Back in the early 1700s, in England, people were dirt poor and wanted to make themselves better off. So a market developed for selling dreams of becoming rich in America.

Gradually people started investing in totally fake schemes which promised to make your dream come true. One of the advertisements even said “Give us your money now and we will tell you why later”. Or words to that effect. I am not making this up.

The frenzy that followed is what led to the South Sea bubble in 1720. It is named after the South Sea company which promised huge returns on small investments.

Thousands invested and all came to grief when the company went broke in 1720 as it had to. After all, in reality, it was only selling dreams.

Then in mid-19th century America, there was what was called snake oil selling. It denoted the selling of something containing oil made from snakes. Its claims were wholly fake, like a cure for all mental and psychological problems. Eventually sellers of stocks in dubious ventures came to be known as snake oil salesmen.

This sort of thing even led to a joke in the 1980s about a clever Indian who was arrested for selling pure mountain air in bottles. As you can imagine, the bottles were empty.

There are literally thousands of examples of this sort of thing where a company has held out promises that it thought it could fulfil but couldn’t because of a simple reason: the promises were unrealistic to begin with. And demand had been overestimated just as it is now. Most promises were fraudulent but some of those early start-ups were genuine. Many of these companies had one thing in common: the promoters actually believed in whatever it was they were selling. It was classic self-deception and a wilful suspension of reality.

The market for dreams

This appears exactly true of edutech companies that are luring parents into parting with large sums of money to improve the lives of their children. The sellers and buyers are both willing participants in a market for dreams.
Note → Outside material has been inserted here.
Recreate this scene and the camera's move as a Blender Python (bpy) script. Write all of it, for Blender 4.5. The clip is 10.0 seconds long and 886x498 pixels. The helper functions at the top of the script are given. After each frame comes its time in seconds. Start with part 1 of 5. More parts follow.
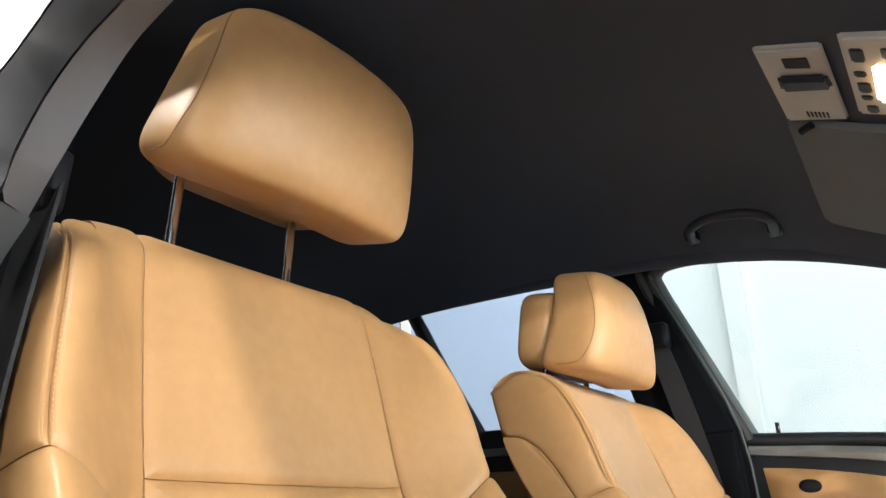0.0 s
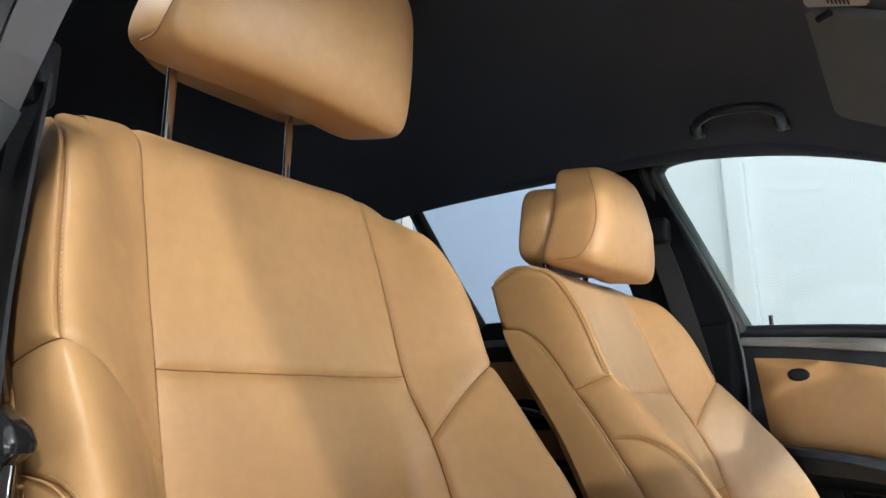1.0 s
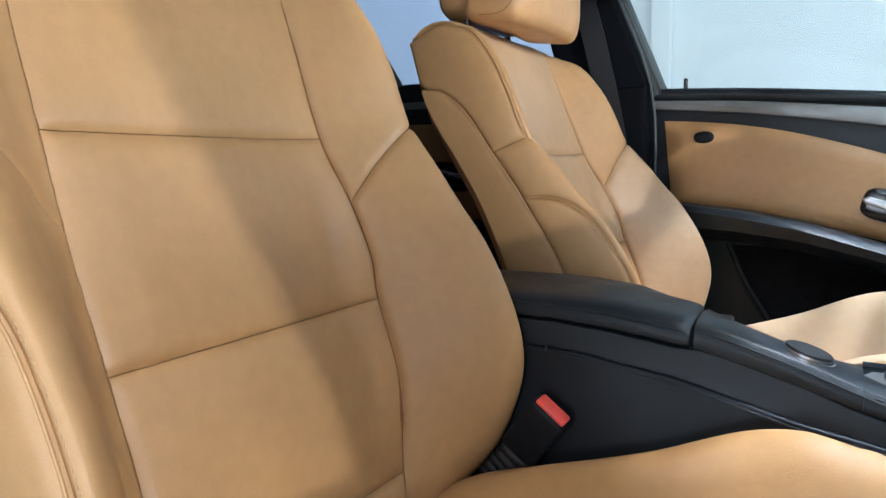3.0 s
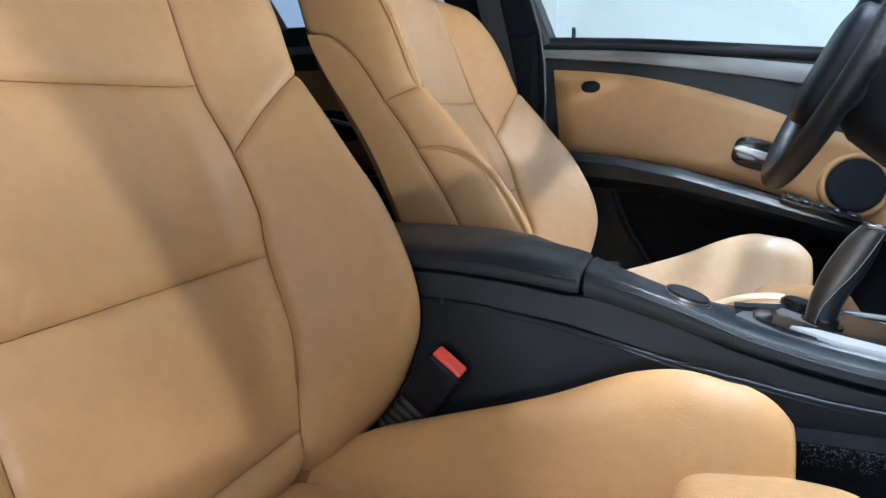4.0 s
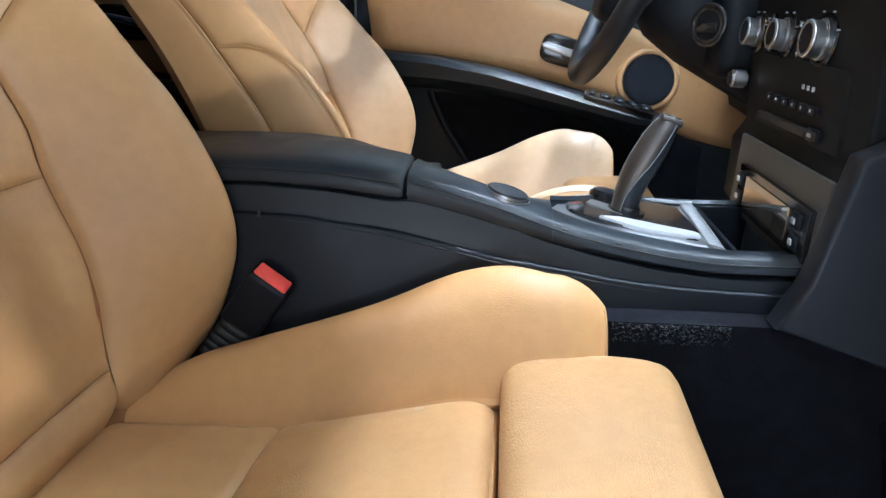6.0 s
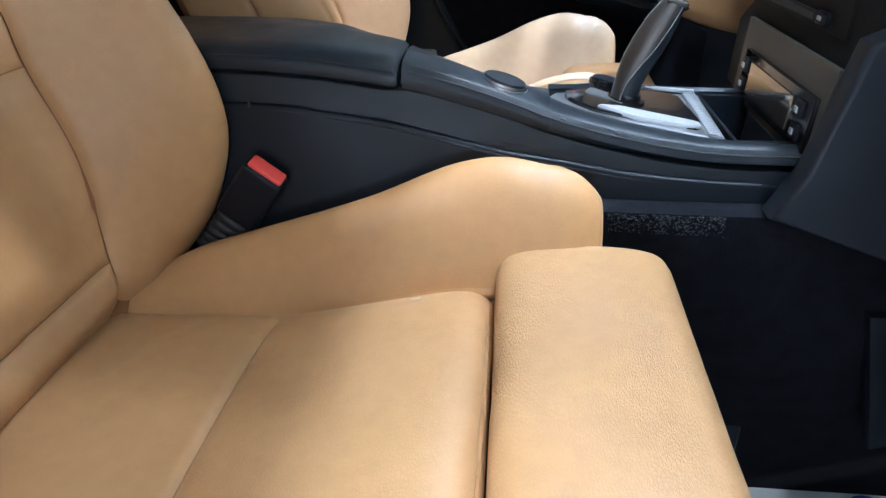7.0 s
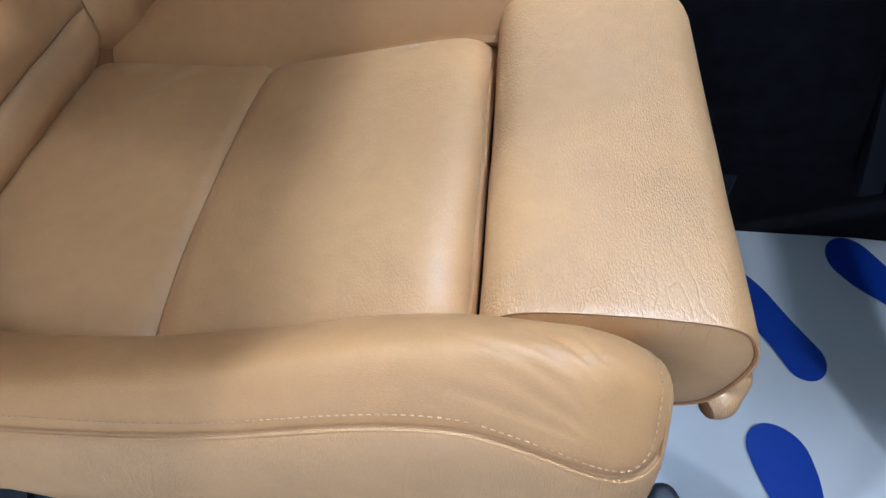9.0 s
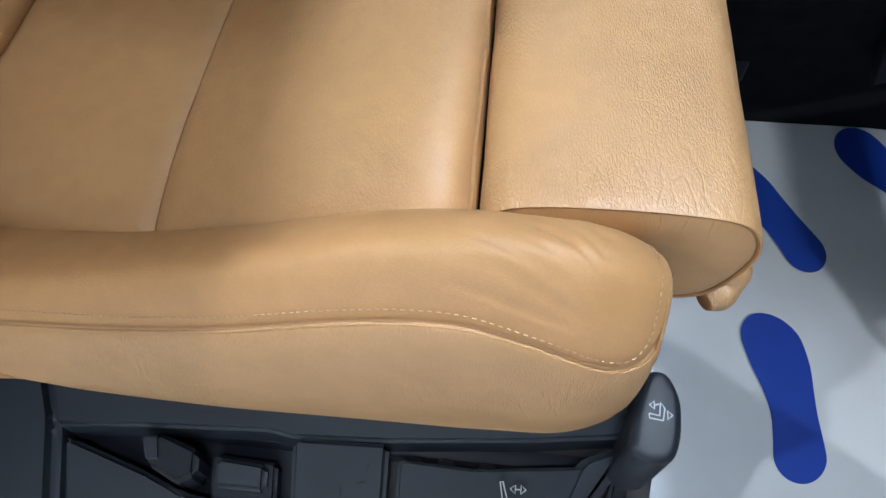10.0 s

The big question, however, is how do you do your funding, costing and pricing when nothing more than intellect is involved? The product is of uneven quality and supplied against uneven specifications.

Thanks to the shortage of schools and the poor standards of teaching in them, India has been an early entrant into this market where the demand, for both quantity and quality, far outstrips supply. The coaching institutes that have proliferated since the 1980s are a response to this.

But these were constrained by space. So gradually their fees went up and they became like any American Ivy League college — commercial outfits unaffordable by most and dependent entirely on reputation.

The advent and subsequent explosion of the Internet has made room for competition from outfits that are not constrained by space. So here it’s a volume game at a lower price but branding via a premium charge. This is exactly the same as the single malt game.

Types of competition

What we now have in edutech is a variation on what economists call Bertrand competition: producers set the prices and buyers choose the quantities.

Earlier what we had was a variant of the Stackleberg type of competition. Here the dominant firm sets the price and others adjust their costs and prices.

There is a third and older model. This is the Cournot model where everyone is selling the same thing but they compete on how much they will produce.

The Indian edutech industry is a combination of the Bertrand and the Stackleberg models. The binding constraint is not space for students but teachers because both demand and the means of supply are unconstrained.

It is in these conditions that the firm has to raise capital and price its output. What this has led to is the promoter of the firm having absolutely no idea what his capital requirement will be.

So some firms have raised way too much capital; others have raised too little. And for both sets of firms pricing is a shot in the dark — but with an upward bias to compensate for initial demand projections that turn out to be not just wrong but also highly price elastic

It’s not surprising, therefore, that a shakeout is in progress. The industry will settle down in the coming 12-15 months. But the process is not going to be smooth because it will involve investor education as well. They need to be more circumspect about where to dump their dollars.